Versions I: Yngwiepocalypse

1.

The “Yngwie thesis” claims that the agitating element that dominates the dynamics of the crisis is de-signification. We do nothing to establish the validity of such a thesis here; we merely explore its potential ramifications. (Big if true, as the meme says…)

(The thesis does not, furthermore, establish the existence of crisis. One of its distinguishing marks is is, indeed, the particle the in referring to crisis — given the epic potential breadth of de-signification, it surely can’t refer to something as specific as the Chilean meltdown or the onrushing limits on Moore’s law).

We open this blog-post with a video recording of speed guitarist Yngwie Malmsteen performing, at an early point his career, his signature piece Black Star. Malmsteen’s whole deal is epicness; his stage role is that of an Icarus buoyed by kitschy (if at times quite effective) aesthetics and defeated by his lack of self-awareness.

In the biographic dimension Yngwie suffers from not knowing from the outset that he’s ridiculous, like Weird Al and despite some relevant degree of real musicianship (not to be found in Claudio-Ethan and Alice-Edith of Crystal Castles) and from courting competition by one-uppers: in Leningrad, Yngwie was quite unique and in many moments astonishing, but in a few years the speed-guitar sport was way ahead of him while having even worse aesthetics, and where and when did Yngwie learn a sense of aesthetics to reaffirm himself?

In the aesthetic dimension Yngwie is defeated by the standard critique of popular music (Adorno is surprisingly on point here), compounded by his pseudo-Paganini upholstery. At his best, Malmsteen switches between deploying the loose bits appropriated from classical music and injecting blues-rock quarter-notes in breathtaking 10-second increments of exciting bravura.   But the stuff of this bravura are the runs — the rather predictable upwards and downwards motions that, by virtue of being made of small upwards and downwards motions, make the guitar neck seem much longer than it is — pacing the macro-motions and employing acc/decelerando for maximum drama.

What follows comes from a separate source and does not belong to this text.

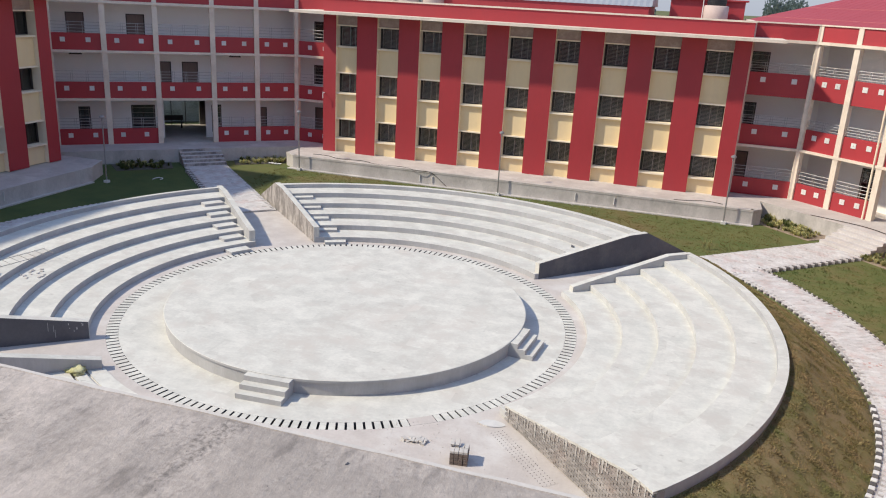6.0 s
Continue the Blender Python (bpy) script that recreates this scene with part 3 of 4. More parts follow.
# Unseen blocks added to close the court and cast shade from these corners.
corridor("unseen gallery block added across the corner beside the near wing", (28.3, -17.0), (17.8, -27.4), BAYS_B, 2)
corridor("unseen gallery block added across the far corner beside the near wing", (-17.8, -27.4), (-28.0, -17.6), BAYS_B, 2)


# downpipes beside the columns of the sunlit gallery
def downpipe(a, b, along):
    a, b = Vector(a), Vector(b)
    d = (b - a).normalized()
    p = a + d * along + Vector((d.y, -d.x)) * 0.18
    bm = bmesh.new()
    rod(bm, (p.x, p.y, PL), (p.x, p.y, ROOF - 0.16), 0.055, 8)
    for z in (PL + 1.2, PL + 4.2, PL + 7.2):
        rod(bm, (p.x, p.y, z), (p.x, p.y, z + 0.07), 0.07, 8)
    tagged(part("downpipe", bm, CHEEK), "pale cream rainwater pipe beside a gallery column", "pipe", "pipes on the galleries")


LB = (Vector(B1) - Vector(B0)).length
downpipe(B0, B1, LB * (2.52 + 2.72) / sum(BAYS_B) - 0.30)
# short dark lamps under the shaded galleries
d = (Vector(D1_) - Vector(D0_)).normalized()
m = Matrix.Translation((*D0_, 0)) @ Matrix.Rotation(atan2(d.y, d.x), 4, "Z")
for x in (1.5, 11.9):
    o = thing("gallery_lamp", "short dark lamp hung under the gallery slab", "lamp", "lamps under the galleries", m @ Matrix.Translation((x, 0.7, PL + 2 * STOREY - 0.16)))
    part("tube", boxes((-0.4, 0.4, -0.05, 0.05, -0.2, -0.12)), DARK, o)
    for u in (-0.3, 0.3):
        part("hanger", boxes((u - 0.015, u + 0.015, -0.015, 0.015, -0.12, 0.0)), DARK, o)
# wall added to hide sunlit ground behind the shaded passage, and its dark bench
d = (Vector(D1_) - Vector(D0_)).normalized()
m = Matrix.Translation((*D0_, 0)) @ Matrix.Rotation(atan2(d.y, d.x), 4, "Z")
o = tagged(part("wall_northwest", boxes((0, 16, 15.0, 15.25, -0.1, 3.4)), PLAST), "plain grey wall added behind the passage", "wall", kind="structure")
o.matrix_basis = m
bench = thing("bench", "long dark wooden bench in the open passage", "bench", m=m @ Matrix.Translation((7.7, 6.4, PL)))
part("seat", boxes((-1.0, 1.0, -0.22, 0.22, 0.42, 0.48)), DARK, bench)
part("backrest", boxes((-1.0, 1.0, 0.2, 0.25, 0.55, 0.95)), DARK, bench)
for x in (-0.85, 0.85):
    part("leg", boxes((x - 0.04, x + 0.04, -0.2, 0.2, 0, 0.42)), DARK, bench)
    part("post", boxes((x - 0.03, x + 0.03, 0.18, 0.2, 0.48, 0.95)), DARK, bench)


def corner_floor(name, a, b, out, label):
    d = (Vector(b) - Vector(a)).normalized()
    nrm = Vector((d.y, -d.x)) * out
    p = [Vector(a) - d * 1.2, Vector(a) + nrm - d * 1.2, Vector(b) + nrm + d * 1.2, Vector(b) + d * 1.2]
    bm = bmesh.new()
    fs = prism(bm, [(q.x, q.y) for q in p], -0.1, PL - 0.004)
    for f in fs[2:]:
        f.material_index = 1
    return tagged(part(name, bm, (CONC, PLAST)), label, "plinth", kind="structure")


corner_floor("plinth_northeast", B0, B1, 2.4, "concrete platform before the gallery entrance")
corner_floor("plinth_northwest", D0_, D1_, 2.4, "shaded concrete platform before the gallery entrance")

# ---- amphitheatre ----
AX_NE, AX_NW = radians(43.3), radians(135.2)
RIM, RIMZ, R0 = 15.53, 1.45, 9.05
RISE, TREAD = 0.25, (15.2 - 9.05) / 5
# sides of the three stands: inner and outer end of each straight side
SIDES = {"east": ((7.57, -5.58), (11.97, -10.0), (7.77, 5.79), (12.03, 9.49)),
         "north": ((5.94, 7.10), (10.22, 11.84), (-5.25, 7.36), (-10.03, 12.06)),
         "west": ((-7.50, 5.66), (-12.13, 10.07), (-7.02, -5.92), (-11.98, -10.04))}


def on_line(p, q, r):
    """The angle at which the line p-q meets the circle r."""
    p, d = Vector(p), (Vector(q) - Vector(p)).normalized()
    k = -p.dot(d) + sqrt(max(p.dot(d) ** 2 - p.dot(p) + r * r, 0))
    v = p + d * k
    return atan2(v.y, v.x)


def arc(side, r, n):
    a, b = on_line(side[0], side[1], r), on_line(side[2], side[3], r)
    if b < a:
        b += 2 * pi
    return [(r * cos(a + (b - a) * i / n), r * sin(a + (b - a) * i / n)) for i in range(n + 1)]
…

This is an application of folding tempo too: to turn the scales inside out is to see the pedestrian banality of something that, when properly deployed and in the right time-and-circumstances comes off as impressive — even “deep”, which has to do with its continual pseudo-Paganini references and our inability to dereference these little scales. Here Adorno is particularly brilliant as he zeroes in on popular’s music lack of macrostructure — just witness how every appropriation of classical motifs erases the larger abstract form (sonata, symphony, etc.) where it originally made sense.

(Witness also how, at their prime, Malmsteen’s heroics can be exciting where the classical music that he references (and we fail to dereference) is permeated by boring structural work.)

2.

This line of reasoning foregrounds de-signification as a major mechanism for the loss of meaning. There are other ways in which meaning could be lost: for example, by erasure (like the missing bits of clay in the Akkadian Gilgamesh), or by desaturating metonymy (like the word fuck has lost all of its potency). In de-signification, by contrast, the clay tablets are intact, but we cannot dereference their content anymore — we can even put together an approximate Rosetta stone for the Akkadian script, but cannot read it anymore.

It may seem that there’s a lot of hermeneutics involved in these arguments with Akkadian tablets, but there really isn’t. The same kind of loss of meaning takes place, for example, in computer RAM; there are situations where structural control of memory access is lost and programs improperly access “raw memory” — which is set to a particular permutation of bit values that once made sense but cannot be understood now. This is a serious condition — it can be exploited by actual hackers, for one — that bifurcates computer languages: some can reference memory, while some expose abstractions of memory access in order to block access to the machinery of memory referencing (i.e. “pointers”) proper.

“Raw memory” for Akkadian tablets is carved (and chipped away) lumps of clay. What does it look like for Yngwie Malmsteen? By listening to Black Star live in Leningrad in the right spirit, one can almost discern its shape. The “right spirit” involves suspending any attempt at meaningful dereferencing; what can be discerned (perhaps for a split second during a sustained high note) is raw semiosis.

What happens when bugs and exploits trespass beyond the area for which semiosis was correctly formatted? References can no longer be de-referenced, that’s what. A plausible account for the current-ongoing ambient conditions under which, for example, the president of the United States can deal in unformatted semiosis. There’s nothing correct data structures can do to avoid this in the presence of already-ongoing memory leaks; there’s no fact-checking or Yngwie explainer that can block (even temporarily) bogus dereferencing.

This is also a plausible account for what took place in the military coup of November 15th 1889 that shut down our Meiji-revolution-in-the-tropics and brought about being-in-Patropi.